Information provided>
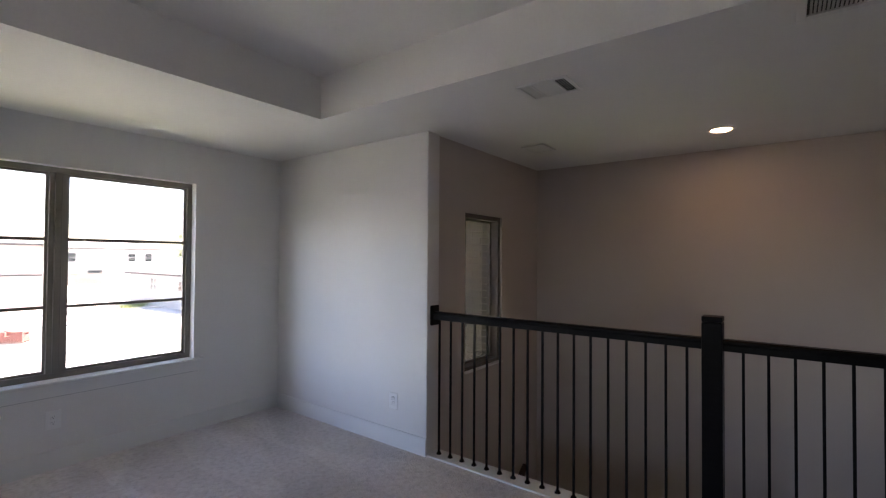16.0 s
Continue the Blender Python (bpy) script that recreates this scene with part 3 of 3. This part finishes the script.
dome = thing("ceiling_light", pose(-1.065, -2.525, T), "lit flush dome light with dark bronze rim", "ceiling light")
part("rim", lathe([(0.0, 0.0), (0.150, 0.0), (0.166, -0.010), (0.168, -0.022), (0.160, -0.034), (0.146, -0.043), (0.137, -0.046), (0.134, -0.043), (0.134, -0.036), (0.0, -0.036)], 56), M_BRONZE, dome, "dark bronze stepped rim", True)
part("shade", lathe([(0.129, -0.040), (0.126, -0.060), (0.114, -0.084), (0.092, -0.106), (0.062, -0.121), (0.028, -0.129), (0.0, -0.131)], 56), M_DOME, dome, "glowing frosted glass bowl", True)
part("finial", lathe([(0.0, -0.127), (0.015, -0.129), (0.017, -0.134), (0.011, -0.140), (0.0, -0.143)], 20), M_BRONZE, dome, "small dark finial", True)


def register(m, w, d, label, sections, slats, frame=0.022, name="ceiling_vent", backing=None, angle=38, skew=True):
    """A ceiling register w along x and d along y: frame, dividers along x and slats in each section (tilted)."""
    r = thing(name, m, label, "vent")
    part("backing", slab(-w / 2 + 0.004, w / 2 - 0.004, -d / 2 + 0.004, d / 2 - 0.004, -0.0015, 0.0), backing or M_DUCT, r, "dark duct opening")
    bm = bmesh.new()
    f = frame
    for x0, x1, y0, y1 in ((-w / 2, w / 2, -d / 2, -d / 2 + f), (-w / 2, w / 2, d / 2 - f, d / 2), (-w / 2, -w / 2 + f, -d / 2 + f, d / 2 - f), (w / 2 - f, w / 2, -d / 2 + f, d / 2 - f)):
        box(bm, x0, x1, y0, y1, -0.010, 0.0, 0.003)
    part("frame", bm, M_VENT, r)
    cuts = [-d / 2 + f + (d - 2 * f) * s for s in sections]
    for c in cuts[1:-1]:
        part("divider", slab(-w / 2 + f, w / 2 - f, c - 0.006, c + 0.006, -0.0095, -0.001, 0.001), M_VENT, r)
    proto = {}
    for k in range(len(cuts) - 1):
        a, b = cuts[k] + 0.006, cuts[k + 1] - 0.006
        along, tilt = slats[k]
        if along == "plate":
            part("damper_plate", slab(-w / 2 + f, w / 2 - f, a, b, -0.007, -0.002, 0.001), M_VENT, r)
            continue
        n = max(2, int(((b - a) if along == "x" else (w - 2 * f)) / 0.0125))
        for i in range(n):
            u = (i + 0.5) / n
            length = (w - 2 * f) if along == "x" else (b - a)
            key = (along, round(length, 4))
            q = pose(0, a + (b - a) * u, -0.006, tilt) if along == "x" else pose(-w / 2 + f + (w - 2 * f) * u, (a + b) / 2, -0.006, 0, tilt, 0)
            if key not in proto:
                bm = slab(-length / 2, length / 2, -0.0055, 0.0055, -0.0006, 0.0006) if along == "x" else slab(-0.0055, 0.0055, -length / 2, length / 2, -0.0006, 0.0006)
                proto[key] = part("slat", bm, M_VENT, r)
                proto[key].matrix_basis = q
            else:
                again(proto[key], r, q)
    return r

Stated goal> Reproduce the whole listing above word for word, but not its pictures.

Exercise response>
16.0 s
Continue the Blender Python (bpy) script that recreates this scene with part 3 of 3. This part finishes the script.
dome = thing("ceiling_light", pose(-1.065, -2.525, T), "lit flush dome light with dark bronze rim", "ceiling light")
part("rim", lathe([(0.0, 0.0), (0.150, 0.0), (0.166, -0.010), (0.168, -0.022), (0.160, -0.034), (0.146, -0.043), (0.137, -0.046), (0.134, -0.043), (0.134, -0.036), (0.0, -0.036)], 56), M_BRONZE, dome, "dark bronze stepped rim", True)
part("shade", lathe([(0.129, -0.040), (0.126, -0.060), (0.114, -0.084), (0.092, -0.106), (0.062, -0.121), (0.028, -0.129), (0.0, -0.131)], 56), M_DOME, dome, "glowing frosted glass bowl", True)
part("finial", lathe([(0.0, -0.127), (0.015, -0.129), (0.017, -0.134), (0.011, -0.140), (0.0, -0.143)], 20), M_BRONZE, dome, "small dark finial", True)


def register(m, w, d, label, sections, slats, frame=0.022, name="ceiling_vent", backing=None, angle=38, skew=True):
    """A ceiling register w along x and d along y: frame, dividers along x and slats in each section (tilted)."""
    r = thing(name, m, label, "vent")
    part("backing", slab(-w / 2 + 0.004, w / 2 - 0.004, -d / 2 + 0.004, d / 2 - 0.004, -0.0015, 0.0), backing or M_DUCT, r, "dark duct opening")
    bm = bmesh.new()
    f = frame
    for x0, x1, y0, y1 in ((-w / 2, w / 2, -d / 2, -d / 2 + f), (-w / 2, w / 2, d / 2 - f, d / 2), (-w / 2, -w / 2 + f, -d / 2 + f, d / 2 - f), (w / 2 - f, w / 2, -d / 2 + f, d / 2 - f)):
        box(bm, x0, x1, y0, y1, -0.010, 0.0, 0.003)
    part("frame", bm, M_VENT, r)
    cuts = [-d / 2 + f + (d - 2 * f) * s for s in sections]
    for c in cuts[1:-1]:
        part("divider", slab(-w / 2 + f, w / 2 - f, c - 0.006, c + 0.006, -0.0095, -0.001, 0.001), M_VENT, r)
    proto = {}
    for k in range(len(cuts) - 1):
        a, b = cuts[k] + 0.006, cuts[k + 1] - 0.006
        along, tilt = slats[k]
        if along == "plate":
            part("damper_plate", slab(-w / 2 + f, w / 2 - f, a, b, -0.007, -0.002, 0.001), M_VENT, r)
            continue
        n = max(2, int(((b - a) if along == "x" else (w - 2 * f)) / 0.0125))
        for i in range(n):
            u = (i + 0.5) / n
            length = (w - 2 * f) if along == "x" else (b - a)
            key = (along, round(length, 4))
            q = pose(0, a + (b - a) * u, -0.006, tilt) if along == "x" else pose(-w / 2 + f + (w - 2 * f) * u, (a + b) / 2, -0.006, 0, tilt, 0)
            if key not in proto:
                bm = slab(-length / 2, length / 2, -0.0055, 0.0055, -0.0006, 0.0006) if along == "x" else slab(-0.0055, 0.0055, -length / 2, length / 2, -0.0006, 0.0006)
                proto[key] = part("slat", bm, M_VENT, r)
                proto[key].matrix_basis = q
            else:
                again(proto[key], r, q)
    return r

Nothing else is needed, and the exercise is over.